En la naturaleza, la noche transforma todo. Los colores se apagan, y el paisaje se reduce a formas, sombras y brillos. La luna y las estrellas, tímidas durante el día, cobran protagonismo y se convierten en faros silenciosos que acompañan el descanso de la tierra. Los sonidos también cambian: los pájaros diurnos se callan y emergen los grillos, las ranas, el susurro del viento o el crujido de una rama lejana. Todo parece ralentizarse, invitando a la contemplación y al recogimiento.

Para muchas culturas, la noche siempre ha sido un símbolo ambivalente: por un lado, se le asocia con el misterio, lo desconocido, los sueños o lo sobrenatural. Por otro, es también el espacio del descanso, de lo íntimo, de lo sagrado. En el silencio nocturno, las emociones afloran de otro modo, sin las distracciones del día. Es el momento donde uno puede mirarse con mayor honestidad, pensar en lo que fue, imaginar lo que podría ser.

La noche también tiene su propia belleza. No es la misma una noche estrellada en el campo que una noche lluviosa en la ciudad. Cada una posee su atmósfera única. Hay noches cálidas que invitan a caminar en calma, y noches frías que empujan hacia adentro, hacia el abrigo y la introspección. Las luces artificiales, tan criticadas por ocultar el cielo, también crean paisajes urbanos poéticos: faroles encendidos, ventanas iluminadas, calles que brillan bajo el reflejo del agua.

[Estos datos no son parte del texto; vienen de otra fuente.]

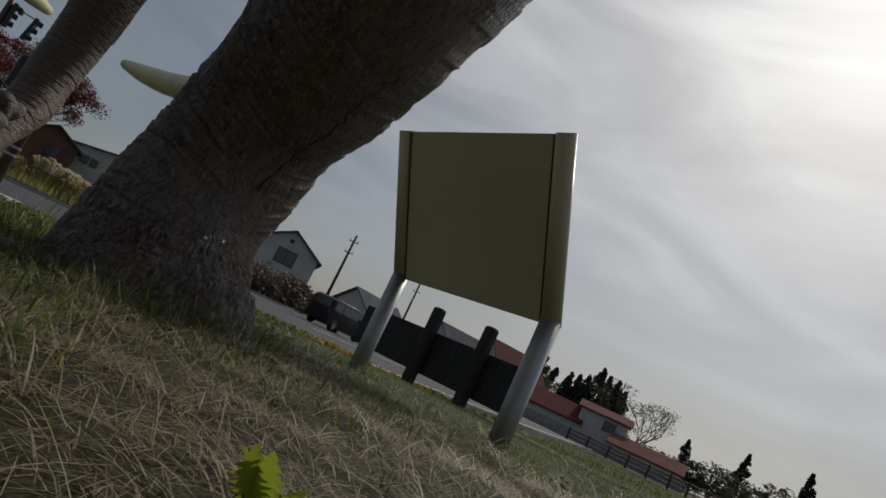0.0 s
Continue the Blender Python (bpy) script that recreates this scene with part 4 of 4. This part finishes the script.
def fence_panel(p, q, z, height=1.0, bars=16):
    p, q = Vector(p), Vector(q)
    d = q - p
    t = thing("metal_fence", (p.x, p.y, z), "dark brown metal bar fence along the footway", "fence", turn=math.degrees(math.atan2(d.y, d.x)), group="footway fence")
    n = d.length
    part("post", boxed(-0.035, 0.035, -0.035, 0.035, -0.1, height + 0.04, 0.008), BROWNPOLE, t)
    for h in (0.12, height - 0.08):
        part("rail", boxed(0.035, n - 0.035, -0.02, 0.02, h - 0.02, h + 0.02), BROWNPOLE, t)
    for k in range(bars):
        bar = new("bar", FENCE_BAR)
        bar.parent, bar.location = t, ((k + 0.5) / bars * n, 0, 0)


line = [at_bearing(b, d)[:2] for b, d in ((-60, 33.5), (-52, 33.0), (-45, 32.5), (-40, 32.0), (-35, 32.5), (-30, 35.0), (-26, 38.0))]
for p, q in zip(line, line[1:]):
    n = max(1, round(math.dist(p, q) / 2.0))
    for i in range(n):
        fence_panel(between(p, q, i / n), between(p, q, (i + 1) / n), ROAD_Z)

leafy_tree("maple_tree", at_bearing(-42.9, 39.0), 6.9, "spreading maple tree with dark red autumn leaves", RED_LEAF, 78000, 0.06, 4, stems=6, spread=0.95, clump=0.55, levels=4, inner=(0.5, 1.0))


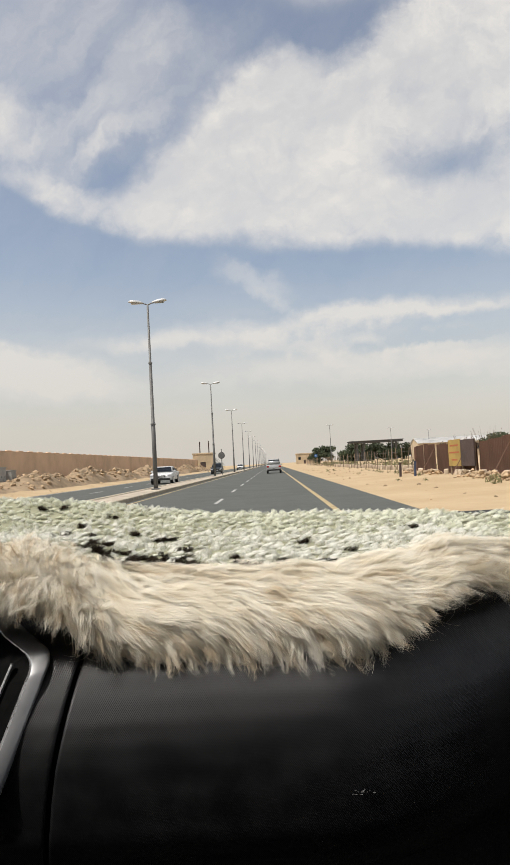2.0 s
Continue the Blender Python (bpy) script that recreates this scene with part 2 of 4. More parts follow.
def leather_material():
    """Black moulded panel with a fine woven grain."""
    m = material("grained_black", (0.0035, 0.0035, 0.004), 0.39, vary=0.3, scale=3.0, spec=0.40)
    n = Net(m.node_tree)
    b = m.node_tree.nodes["Principled BSDF"]
    pos = m.node_tree.nodes.new("ShaderNodeTexCoord").outputs["Object"]
    wav = []
    for rot in (38.0, -32.0):
        t = m.node_tree.nodes.new("ShaderNodeTexWave")
        v = m.node_tree.nodes.new("ShaderNodeMapping")
        v.inputs["Rotation"].default_value = (0, radians(rot), 0)
        n.put(v.inputs["Vector"], pos)
        n.put(t.inputs["Vector"], v.outputs[0])
        t.inputs["Scale"].default_value = 195.0
        t.inputs["Distortion"].default_value = 2.2
        t.inputs["Detail"].default_value = 1.0
        wav.append(t.outputs["Fac"])
    h = n.math("ADD", n.math("ADD", n.math("MULTIPLY", wav[0], 0.6), n.math("MULTIPLY", wav[0], wav[1])), n.math("MULTIPLY", n.noise(pos, 400.0, 2.0), 0.5))
    bp = m.node_tree.nodes.new("ShaderNodeBump")
    bp.inputs["Strength"].default_value = 0.40
    bp.inputs["Distance"].default_value = 0.0006
    n.put(bp.inputs["Height"], h)
    n.put(b.inputs["Normal"], bp.outputs[0])
    return m


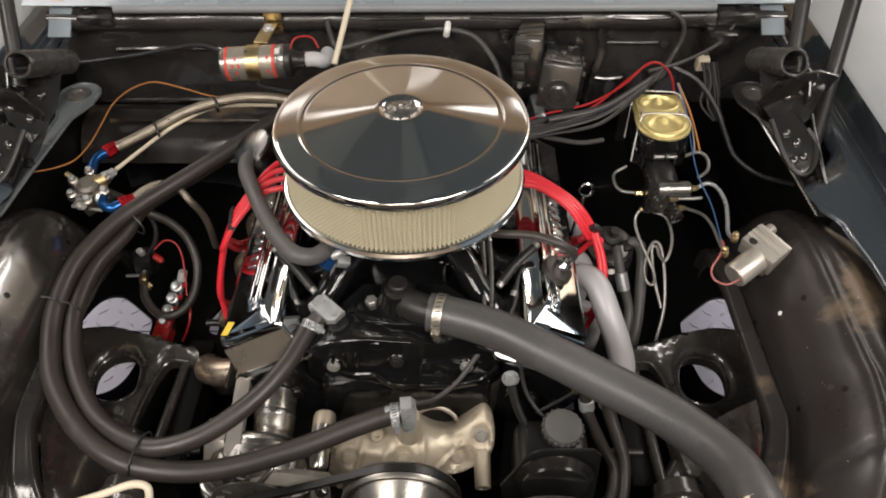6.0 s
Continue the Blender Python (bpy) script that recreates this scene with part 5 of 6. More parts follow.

Y está, por supuesto, el sueño. En la noche dormimos, soñamos, viajamos mentalmente por mundos imposibles. El sueño es uno de los regalos más poderosos de la noche: es pausa, pero también reparación. Es un puente entre el cuerpo y la mente, entre el presente y lo simbólico. Incluso quienes no duermen bien o se sienten inquietos al caer la noche, saben que hay algo especial en esa pausa forzada que nos recuerda que no todo puede controlarse.

En definitiva, la noche no es solo un intervalo entre días. Es un mundo completo, con sus propios ritmos, colores y sonidos. Es un espacio donde todo se vuelve más suave, más lento, más profundo. Donde el silencio habla, donde los pensamientos fluyen, donde lo invisible cobra sentido. Aprender a habitar la noche, sin temor ni prisa, es también una forma de encontrarnos con lo esencial. Porque en esa quietud oscura, a menudo descubrimos lo que a plena luz no sabíamos que necesitábamos ver.